Why not pay less tax, for a change?

11 April 2011

some law-type books, yesterday

That old chestnut warns us that the only things that can’t be avoided in life are death and taxes. While this may be true, we can certainly avoid death and tax occurring at the same time. Well, a bit.

There are two main problems with inheritance tax- firstly, it is considered by politicians to be a voluntary tax- after all, so long as you dispose of all your assets more than seven years prior to death, there will be no IHT to pay. Secondly, the most effective IHT tax planning can only be done with the aid of a crystal ball to inform you of the exact future date of your impending demise.

However, there is a neat and nifty Will planning trick,  that could reduce a future IHT bill, and even wipe a current IHT bill. Strictly speaking, it isn’t even planning, as you do it after the main event. Well OK, the deceased clearly doesn’t do it, but his or her relatives might.

The ‘trick’ in question is a legal document called a “Deed of Variation”, and quite simply it allows you to vary, or change, the terms of someone’s Will. Now, before you get too excited, thinking about Aunt Bertha who left all her cash to your sister instead of you, this is not a means to swipe other people’s inheritance, all of the beneficiaries under the Will must agree to the variation. This means you are unlikely to get agreement for you to benefit at the expense of someone else.

But it can be used quite effectively in IHT planning. Say your elderly grandmother dies and leaves your mother £100,000. If her Estate is large enough, your mother may suffer 40% tax on that amount, leaving £60,000. Of course, your own mother doesn’t need the money and you inherit it on her death. Again, depending on the size of your mother’s Estate, you could end up paying 40% tax on the £60,000, leaving you with only 36% of the original sum.

What you could do, is vary your grandmother’s Will so that you get the £100,000, not your mother. This way you would skip the double IHT charge and save £24,000 tax. Nifty huh.
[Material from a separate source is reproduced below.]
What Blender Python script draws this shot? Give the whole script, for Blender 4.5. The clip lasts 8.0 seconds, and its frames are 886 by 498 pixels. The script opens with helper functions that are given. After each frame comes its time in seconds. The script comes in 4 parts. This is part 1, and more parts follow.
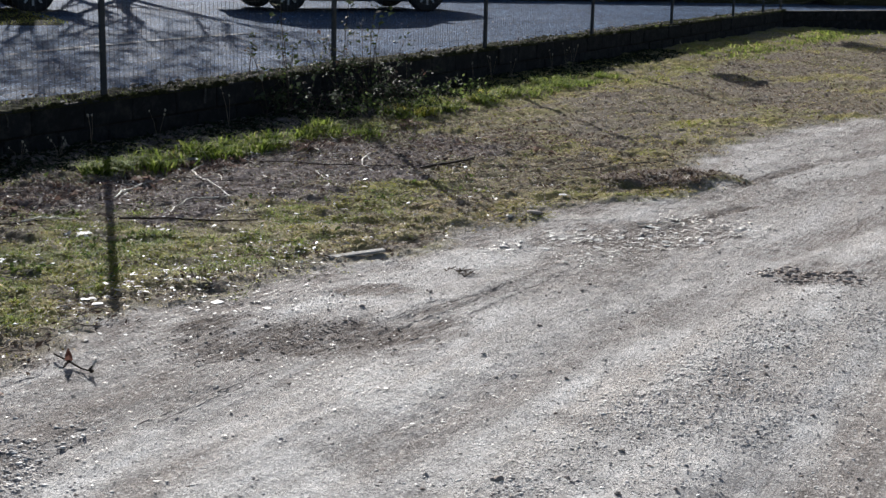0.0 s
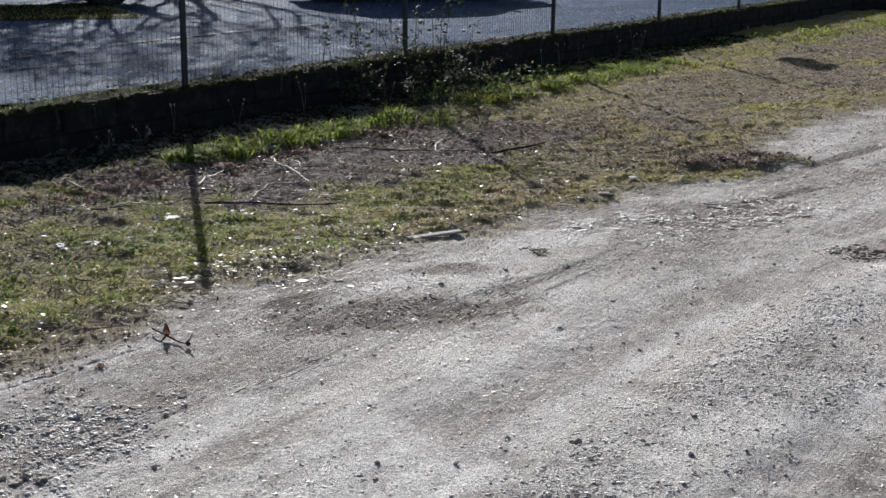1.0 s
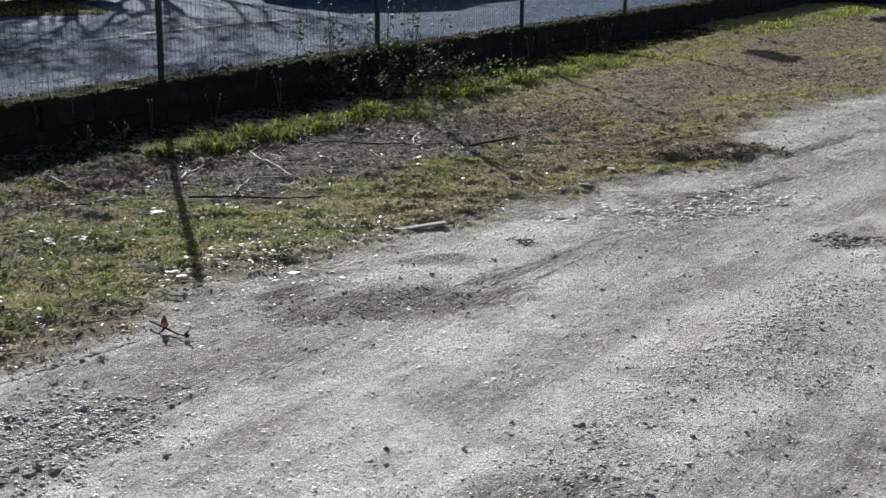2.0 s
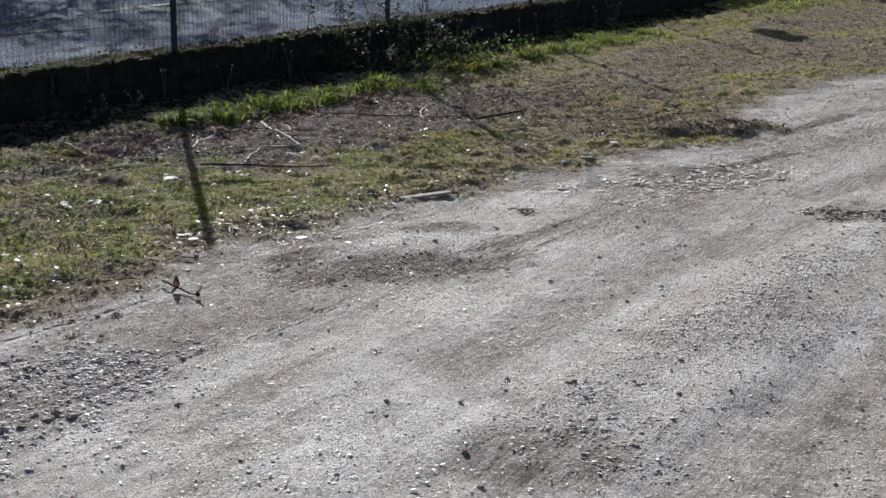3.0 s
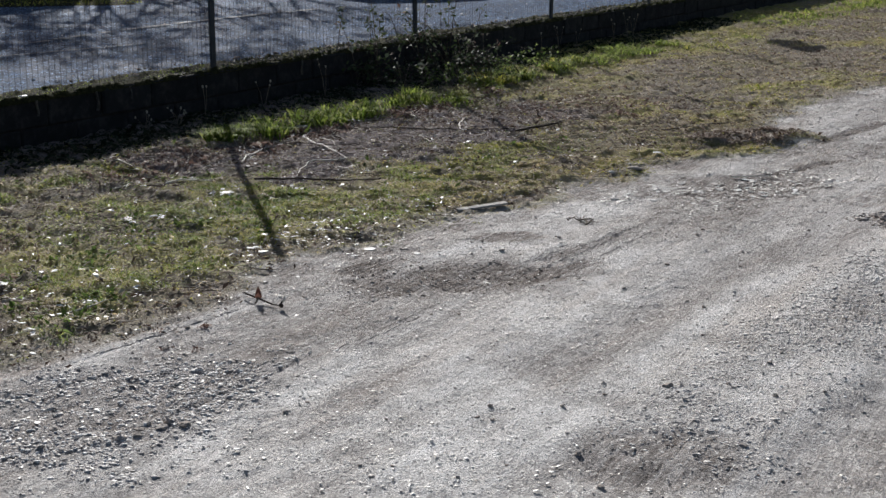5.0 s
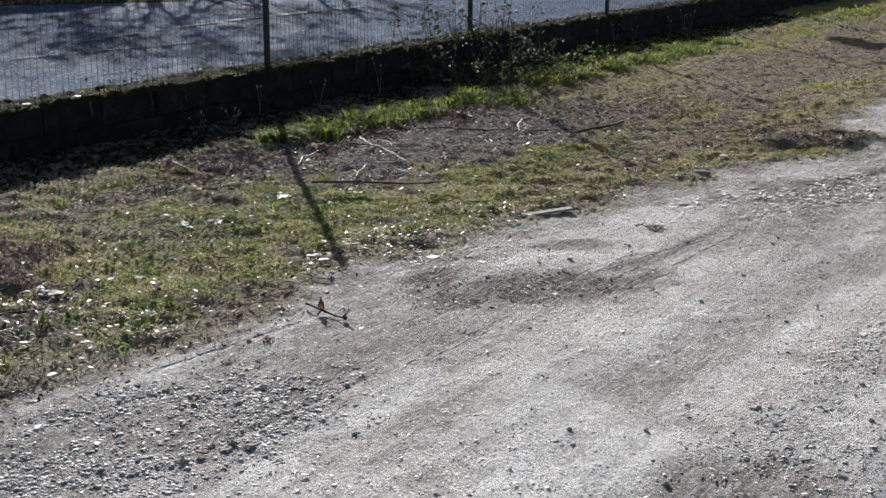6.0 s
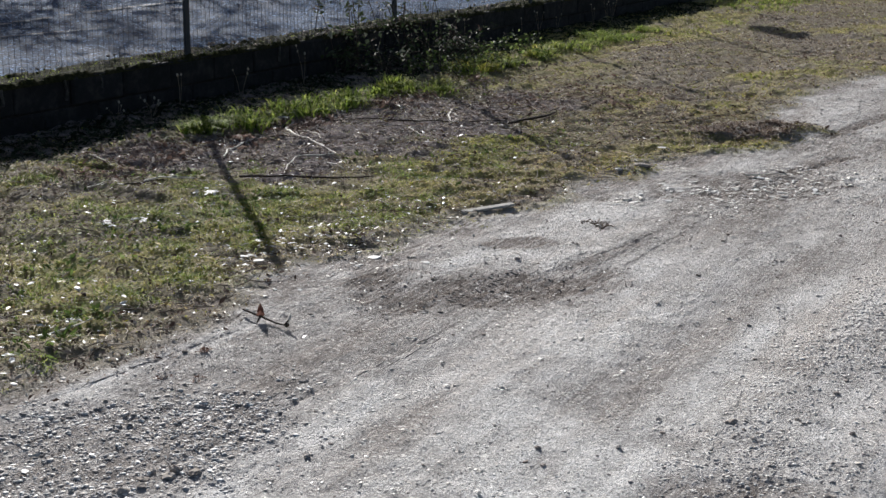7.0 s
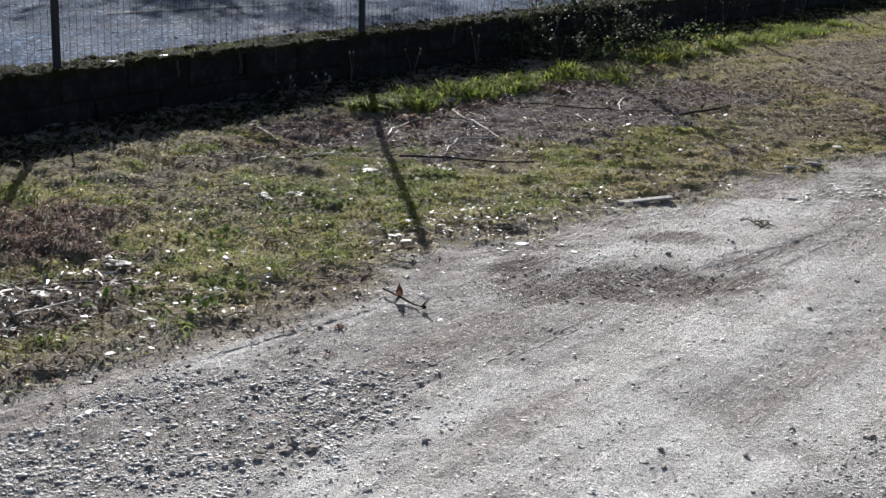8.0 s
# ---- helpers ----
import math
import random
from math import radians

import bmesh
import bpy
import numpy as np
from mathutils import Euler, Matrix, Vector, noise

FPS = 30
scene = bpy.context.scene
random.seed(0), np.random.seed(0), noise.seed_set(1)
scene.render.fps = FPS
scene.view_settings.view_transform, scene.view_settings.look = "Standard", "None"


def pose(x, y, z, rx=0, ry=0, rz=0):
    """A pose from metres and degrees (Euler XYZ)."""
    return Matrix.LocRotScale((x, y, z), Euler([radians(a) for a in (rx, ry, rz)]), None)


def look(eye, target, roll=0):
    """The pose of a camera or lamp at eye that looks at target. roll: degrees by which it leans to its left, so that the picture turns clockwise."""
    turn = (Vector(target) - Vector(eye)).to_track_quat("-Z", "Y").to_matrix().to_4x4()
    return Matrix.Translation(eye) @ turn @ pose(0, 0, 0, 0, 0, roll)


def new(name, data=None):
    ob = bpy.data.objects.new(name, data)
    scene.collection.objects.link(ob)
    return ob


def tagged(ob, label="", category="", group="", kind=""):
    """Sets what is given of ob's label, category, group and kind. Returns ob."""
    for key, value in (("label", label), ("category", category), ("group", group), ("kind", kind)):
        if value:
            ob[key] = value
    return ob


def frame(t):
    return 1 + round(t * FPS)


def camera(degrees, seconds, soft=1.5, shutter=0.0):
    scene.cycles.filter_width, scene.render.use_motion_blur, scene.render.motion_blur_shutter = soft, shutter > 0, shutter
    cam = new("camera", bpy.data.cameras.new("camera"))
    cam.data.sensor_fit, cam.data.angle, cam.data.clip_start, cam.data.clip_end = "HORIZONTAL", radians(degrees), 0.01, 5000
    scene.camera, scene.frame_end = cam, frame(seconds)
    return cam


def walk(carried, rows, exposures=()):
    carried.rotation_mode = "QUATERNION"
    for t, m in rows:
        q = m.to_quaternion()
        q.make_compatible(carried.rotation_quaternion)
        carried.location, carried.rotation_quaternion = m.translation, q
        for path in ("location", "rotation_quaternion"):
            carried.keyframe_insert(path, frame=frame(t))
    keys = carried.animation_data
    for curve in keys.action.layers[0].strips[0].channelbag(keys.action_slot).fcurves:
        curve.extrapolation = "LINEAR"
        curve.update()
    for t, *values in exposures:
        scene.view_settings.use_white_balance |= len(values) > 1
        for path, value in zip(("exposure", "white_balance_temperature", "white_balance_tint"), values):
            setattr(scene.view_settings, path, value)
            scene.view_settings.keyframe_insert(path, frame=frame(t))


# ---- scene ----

Another way a deed of variation could be used is to remove a current IHT bill. If someone dies leaving all their money to their children, any excess over the nil rate band will be chargeable at 40%. However, gifts to spouses are exempt from IHT so the Will could be varied so that any balance goes to the spouse instead of the children, zapping the tax bill in one fell swoop. The spouse could then gift the extra cash to the children, or undertake more complex planning, and if she survives seven years, the children have had the cash tax free. Job’s a good’un.

Remember though, a Deed of Variation can only be made if there is a Will in place- you can’t amend what isn’t there. Also, if the Will leaves money to charity, it will be difficult to get approval for a variation, and downright impossible to alter the charity’s share of a Will.

And before you go off digging up your deceased relatives*, the variation must be drawn up within two years of death.

*not literally. That would be gross.



  • MrRobin
    Sam, could you clarify the nil rate band thing? Does the threshold apply to each beneficiary or does it apply to the original owner of the estate being distributed? If the nil rate is £325,000, why is the figure of £650,000 for a couple touted about so much? For example. Old Mother Hubbard dies and her estate comes to £1m. She splits equally between her 10 children, all of whom are married. What is the tax liability on each of them.
  • akiss
    or everyone could keep their hard earned (already taxed) cash under their mattress, and tax man can go fuck off.
  • me
    @ akiss and how do you plan to keep properties under the mattress?
  • Bazinga
    Big mattress.
  • Brad
    Ha! 'Big Mattress' made me laugh more then it really should have.